すべての赤ちゃんが健康に育って欲しいという願いを込めて

赤ちゃんの足

――第2号の母乳バンクは6月から東京で稼働を始めるそうですね。

水野先生:はい。第2の母乳バンクでは年間1000人の赤ちゃんに提供することを目指しています。今までは供給できる量が多くなかったので、できる範囲でやっていくしかなかったのですが、第2の母乳バンクで成果が出れば、他の地域にも拠点を増やすことがでるでしょう。将来はドナーミルクを必要としている日本全国の赤ちゃんに届けられる体制を作りあげていきたいと思っています。

――いつもは元気いっぱいのママでも、妊娠期間中は無事に出産までこぎつけるだろうかと不安な気持ちになることもあります。母乳バンクができると、赤ちゃんとママ・パパにとって安心できるインフラが整うということになりますね。

水野先生:そうですね。

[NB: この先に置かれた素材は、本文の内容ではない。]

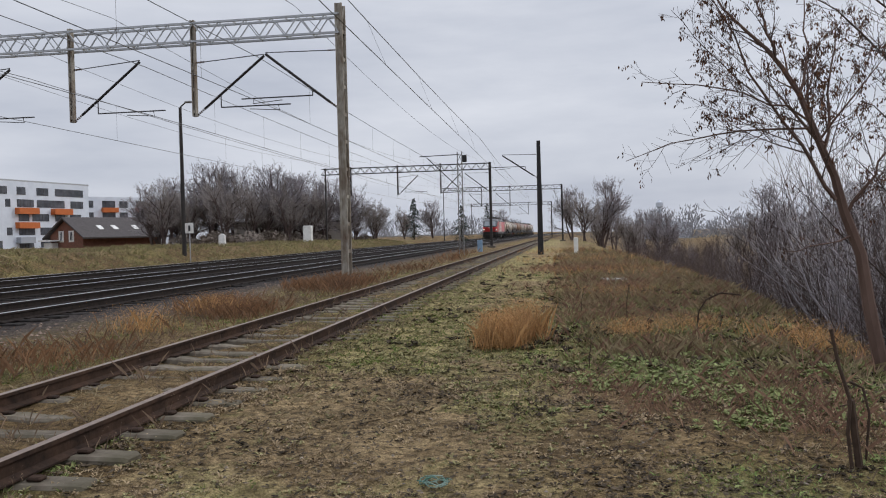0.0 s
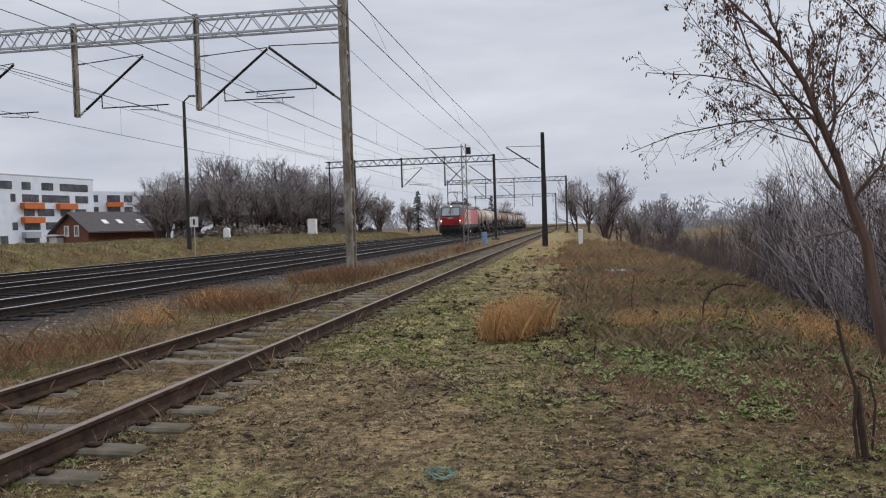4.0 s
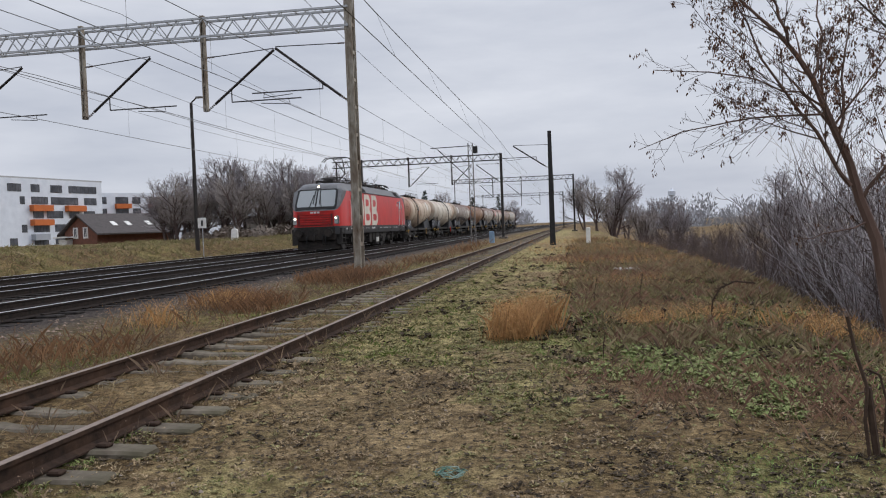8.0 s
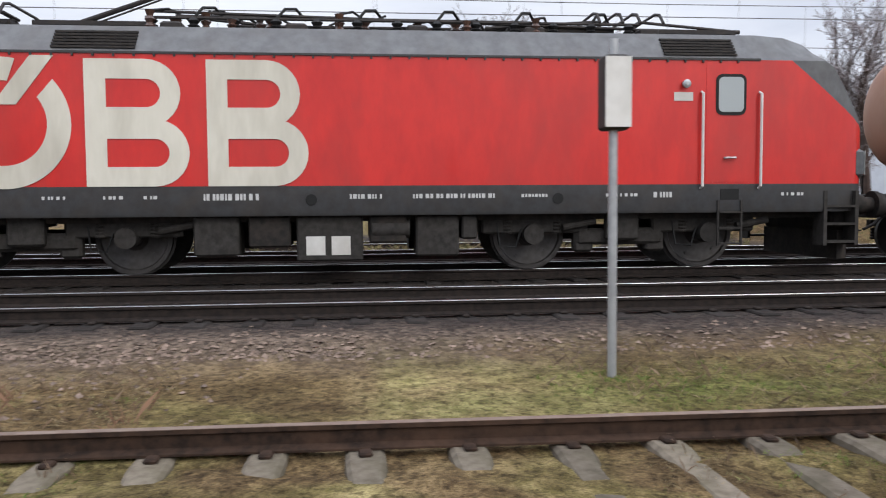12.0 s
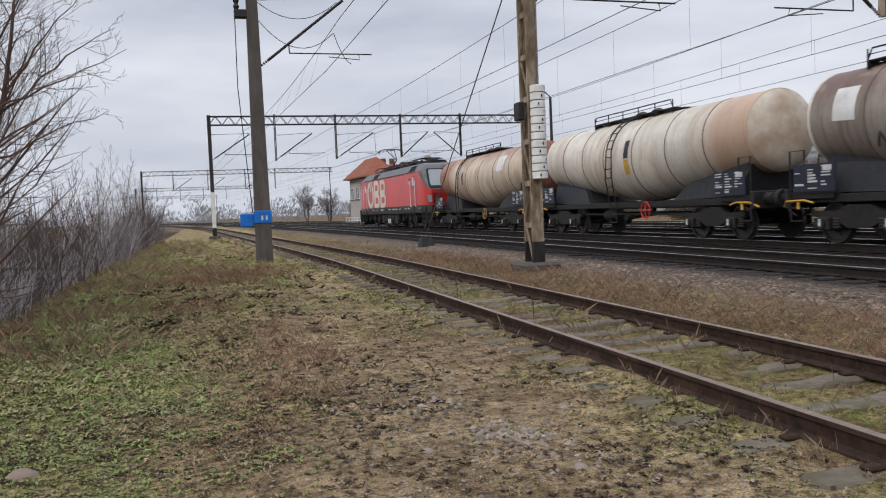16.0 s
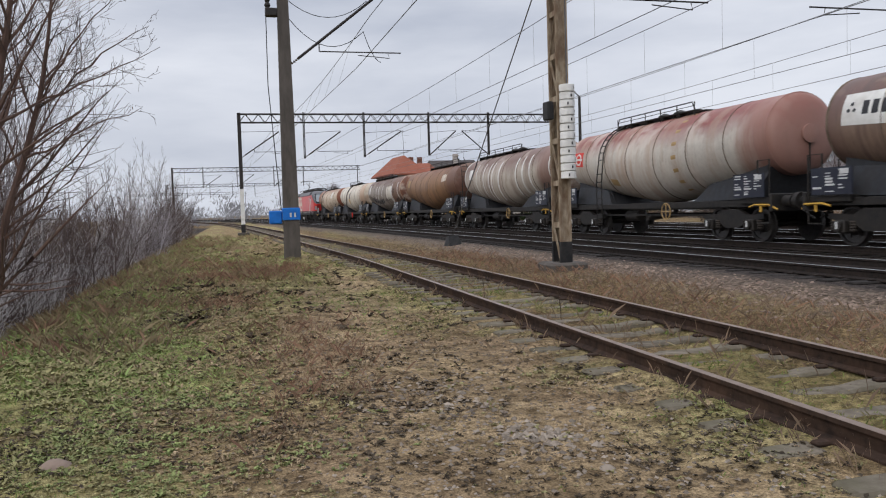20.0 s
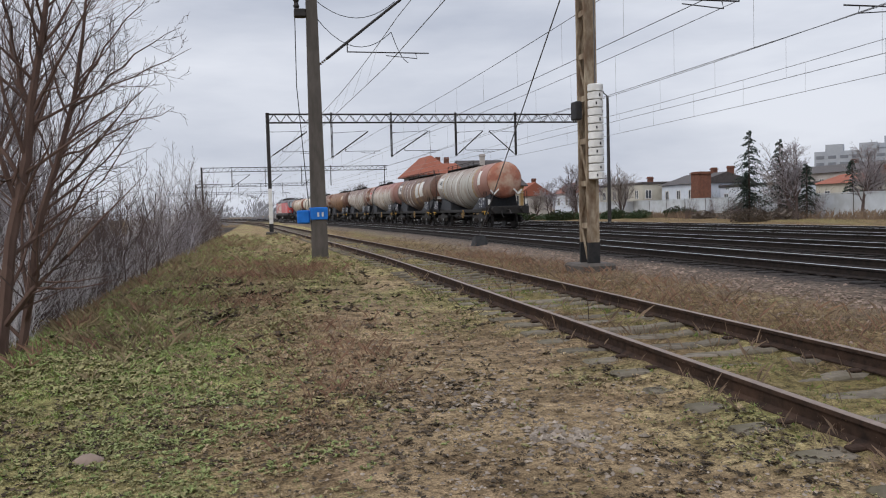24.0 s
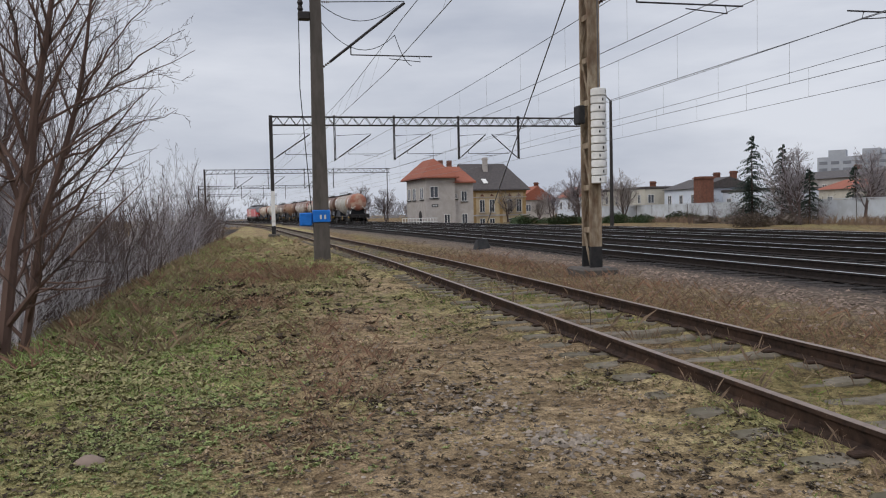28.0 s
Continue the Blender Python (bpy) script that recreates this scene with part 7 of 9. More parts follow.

1500g以下の赤ちゃんを出産されたお母さんでも、自分の母乳が出るまではドナーミルクを使える、という選択ができることは大変な安心にもつながります。

――先生の活動を知って、ドナー登録をしたいというママもいるのではないかと思います。

水野先生:この活動は母乳を提供してくださるお母さん方のご協力がなくては成り立ちません。産後に母乳がよく出るというお母さんには、ドナーミルクを必要としている子どもたちがたくさんいることを思い出して提供していただけると助かります。ただ申し訳ないことに、今は母乳をいただいても処理能力がないというのが現実です。第2の母乳バンクが稼働を始める今年6月頃から日本母乳バンク協会のHP(https://jhmba.or.jp/)で新規のドナーさんの募集が始まりますので、それまでお待ちいただけますでしょうか。母乳バンクへのご理解とご協力をよろしくお願いいたします。


子どもたちみんなが元気で成長するように願い、日々努力を重ねておられる水野先生のご活躍には頭が下がります。2020年2月12日の衆議院予算委員会でも、国をあげて母乳バンクの活動を推進していくことが確認されました。子育て世代に優しい社会を実現するためにも、みんなで母乳バンクの活動を見守り、応援していきたいものですね。

<参考資料>
水野克己(みずの・かつみ)

昭和大学医学部 小児科学講座 小児科学部門 教授 医学博士。小児科専門医、新生児専門医、インフェクションコントロールドクター(ICD)、公益社団法人日本小児科学会 理事、一般社団法人日本母乳保育学会 理事長。
2017年に未熟児を支援する一般社団法人 日本母乳バンク協会の代表理事として、全ての子どもたちの健康と幸せを見守る活動を続けている。